« Pourquoi, Seigneur, ta colère s’enflammerait-elle contre ton peuple, que tu as fait sortir du pays d’Égypte par ta grande force et ta main puissante ? » Le dialogue entre Moïse et le Seigneur est des plus déconcertants. On a l’impression que c’est Moïse qui en connait plus que le Seigneur, qui a les idées plus larges et le cœur plus ouvert ! Comme si Moïse apprenait au Seigneur comment être un Dieu de miséricorde !
Pour se faire connaitre et pour se faire comprendre, le Dieu d’Israël n’a pas craint de prendre des chemins qui sont comme des jeux de rôle ! C’est là toute l’audace et le génie littéraire de la Bible ! Ici, le dialogue entre la colère et la miséricorde est joué par le Seigneur et par Moïse. Ici, le Seigneur et Moïse ont un dialogue qui vient instruire le peuple à la fois de la nature et des conséquences de ses actes, de la place de Moïse et de la bonté du Seigneur.
Si Dieu était en colère, c’est que les Hébreux l’avaient délaissé aussitôt sortis de l’oppression égyptienne. Témoins des hauts faits de Dieu qui les avait libérés d’Égypte, les Hébreux attribuent ces exploits à ce Veau d’or, un dieu qu’ils se sont fabriqués ; Ils ont échangé le vrai Dieu avec un dieu à leur idée, à leur petite mesure mais qui n’est que l’illusion d’eux-mêmes. Dieu fulmine de colère parce que le peuple se perd lui-même en se repliant sur lui-même.
Le péché est ici une ingratitude. Une incapacité à reconnaître ce que l’on a reçu du Seigneur, à dire merci. Le fils prodigue et le fils aîné sont incapables de recevoir autre chose de leur père que l’héritage, les biens du père sans le père, la succession due et jamais les dons.
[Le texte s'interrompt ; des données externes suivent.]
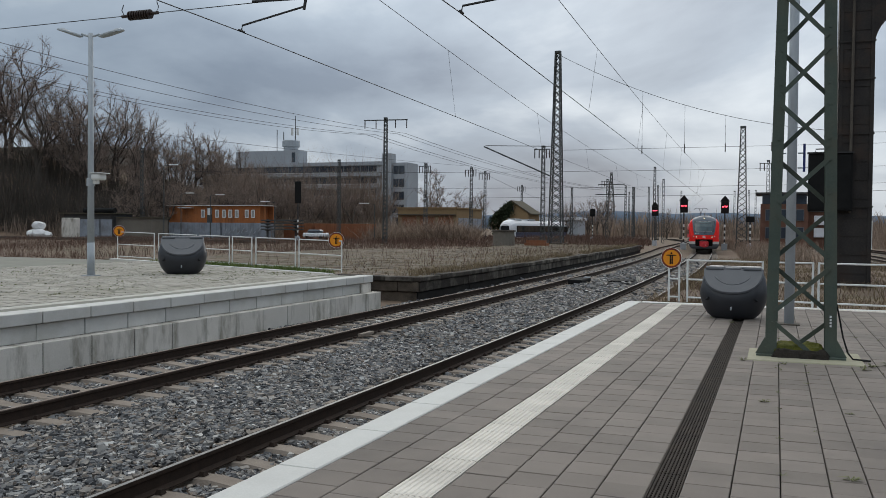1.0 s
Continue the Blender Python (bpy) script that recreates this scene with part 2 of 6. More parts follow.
def bar(bm, p, q, w, h):
    """A square bar from p to q, w wide and h high."""
    p, q = Vector(p), Vector(q)
    d = (q - p).normalized()
    up = Vector((0, 0, 1)) if abs(d.z) < 0.95 else Vector((0, 1, 0))
    a = d.cross(up).normalized()
    b = a.cross(d)
    vs = [bm.verts.new(e + a * sx * w / 2 + b * sy * h / 2) for e in (p, q) for sx, sy in ((-1, -1), (1, -1), (1, 1), (-1, 1))]
    for f in ((3, 2, 1, 0), (4, 5, 6, 7), (0, 1, 5, 4), (1, 2, 6, 5), (2, 3, 7, 6), (3, 0, 4, 7)):
        bm.faces.new([vs[i] for i in f])
    return bm


def lathe(bm, prof, n=24, cx=0.0, cy=0.0):
    rings = [[bm.verts.new((cx + r * math.cos(2 * math.pi * j / n), cy + r * math.sin(2 * math.pi * j / n), z)) for j in range(n)] for r, z in prof]
    for q, w in zip(rings, rings[1:]):
        for j in range(n):
            bm.faces.new((q[j], q[(j + 1) % n], w[(j + 1) % n], w[j]))
    bm.faces.new(rings[0][::-1])
    bm.faces.new(rings[-1])
    return bm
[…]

L’un comme l’autre considèrent plus tangibles leurs illusions de posséder un héritage que la générosité de leur père. L’un comme l’autre sont des ingrats.
Pour être dans la gratitude, il faut tout un chemin que le peuple fera dans le désert et que le fils prodigue fera dans son indigence. Un chemin que le fils aîné doit encore à parcourir. Mais ce chemin n’est possible que parce que le Seigneur est profondément un Dieu de miséricorde. L’intercession de Moïse est justement un acte de gratitude. En faisant mémoire de toute la révélation de Dieu à Israël, de ce que le Seigneur est, de ce qu’il a fait, de ce qu’il a promis, il exprime sa gratitude. Le fils prodigue découvre, en réfléchissant, qu’il avait cette connaissance de son père même s’il n’y avait pas fait attention auparavant.
Le Seigneur n’est pas miséricordieux parce que Moïse le Lui demande ; Moïse Lui demande d’être miséricordieux parce qu’il sait qu’Il est ainsi, que c’est son être profond. Jésus, à son tour, ne cessera de rappeler cette infinie miséricorde du Seigneur. Non seulement en parabole comme nous l’entendons aujourd’hui mais aussi en acte en pardonnant aux pécheurs, en les réintégrant pleinement dans le peuple de Dieu. La miséricorde trouvera son sommet au Calvaire lorsque Jésus sur la Croix intercèdera, tel Moïse, pour ceux qui l’auront crucifié. Puissions-nous ne jamais oublier que notre Dieu est d’abord un Dieu de miséricorde.
Que cette Eucharistie où Jésus dit toute sa gratitude à son Père nous apprenne à nous souvenir toujours de sa miséricorde maintenant et dans les siècles des siècles.